==== MATERIAL PROVIDED

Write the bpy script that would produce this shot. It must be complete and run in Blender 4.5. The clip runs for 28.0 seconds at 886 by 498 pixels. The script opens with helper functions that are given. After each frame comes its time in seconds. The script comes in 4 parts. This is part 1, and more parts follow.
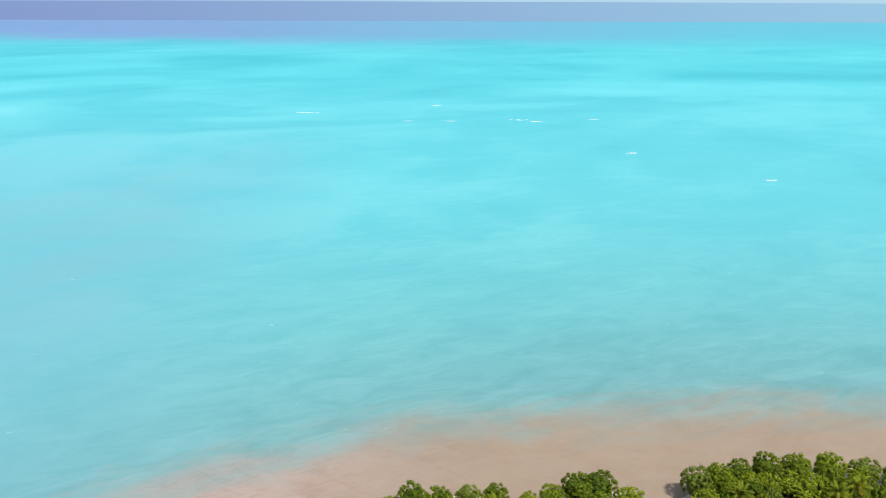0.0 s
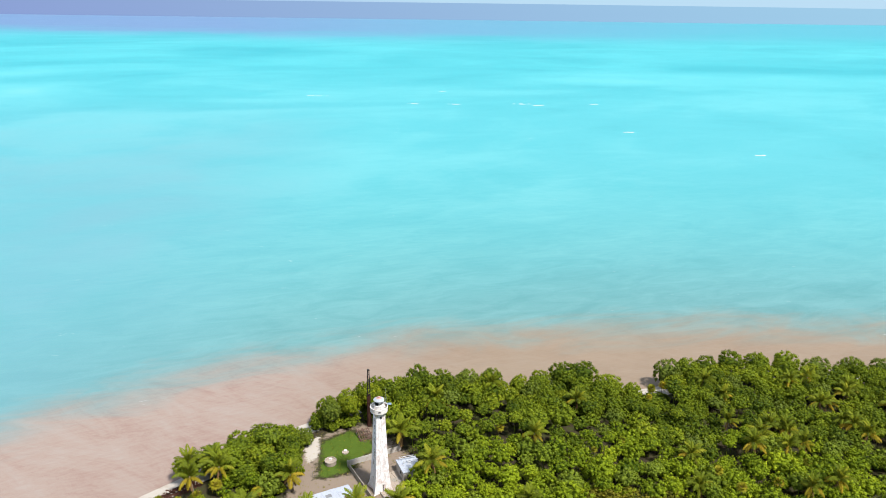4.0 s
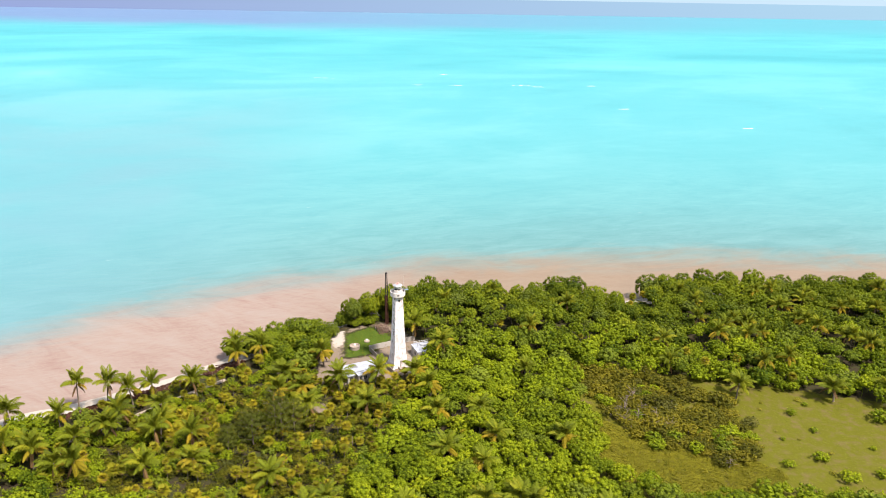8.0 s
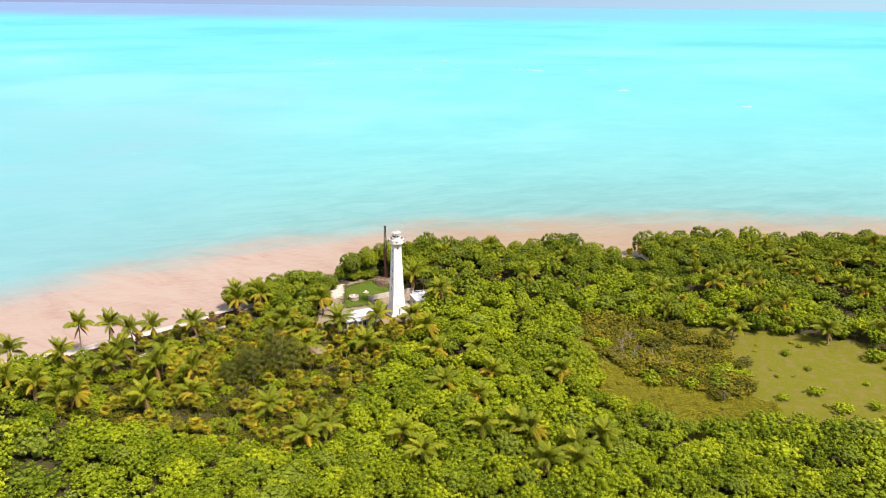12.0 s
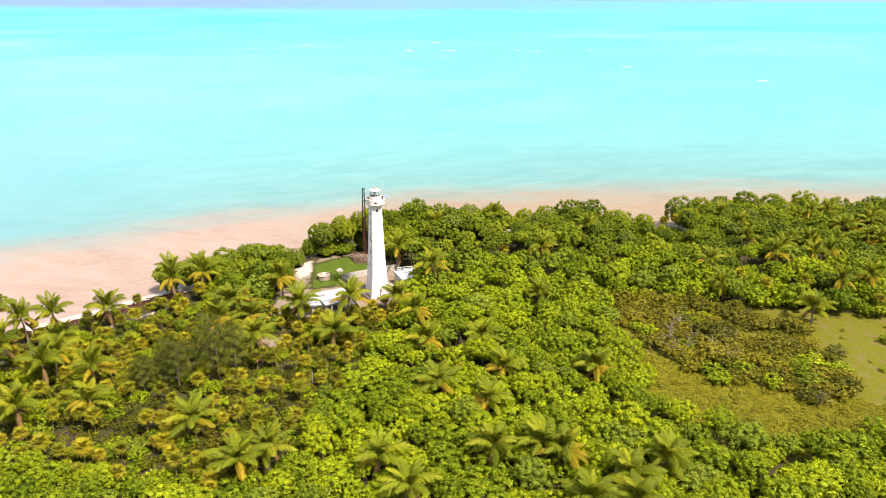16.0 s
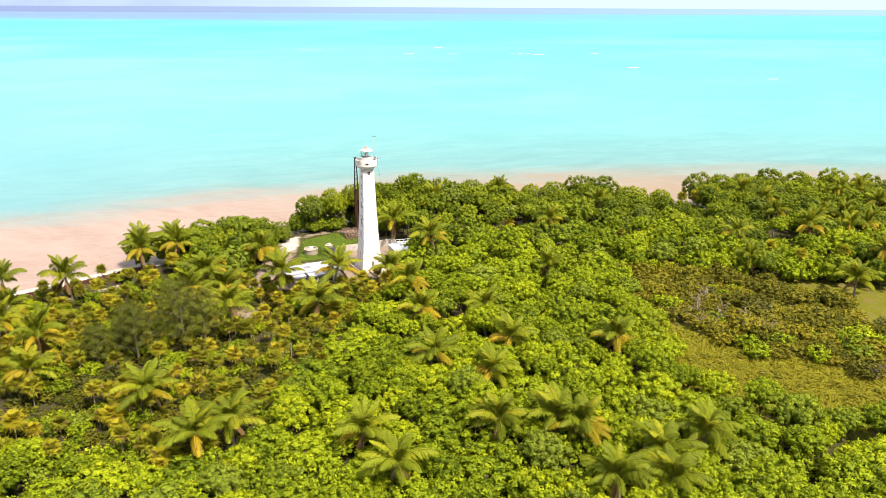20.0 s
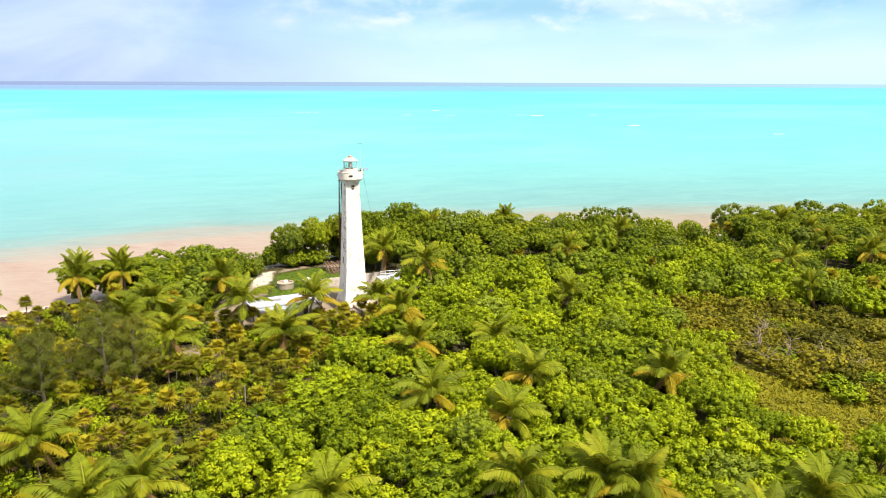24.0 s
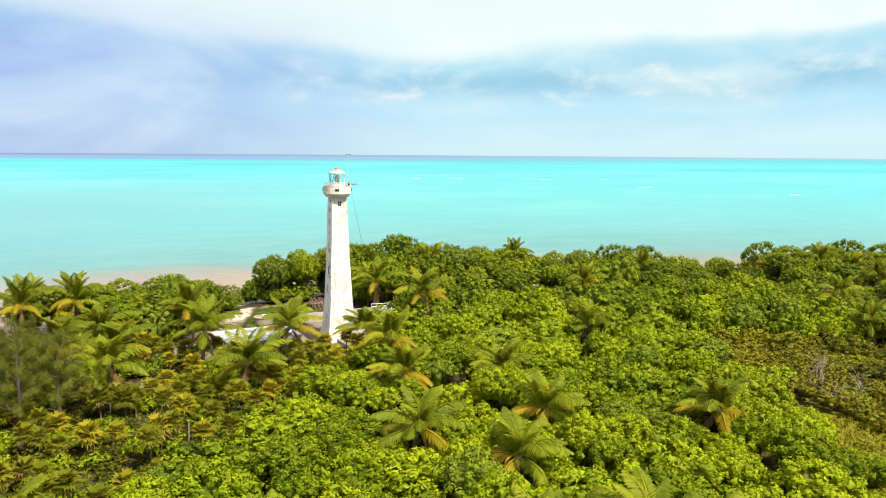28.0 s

========

→ YOUR TASK: Leave the pictures out and output the rest of the listing exactly.

→ RESULT BELOW:
Write the bpy script that would produce this shot. It must be complete and run in Blender 4.5. The clip runs for 28.0 seconds at 886 by 498 pixels. The script opens with helper functions that are given. After each frame comes its time in seconds. The script comes in 4 parts. This is part 1, and more parts follow.
0.0 s
4.0 s
8.0 s
12.0 s
16.0 s
20.0 s
24.0 s
28.0 s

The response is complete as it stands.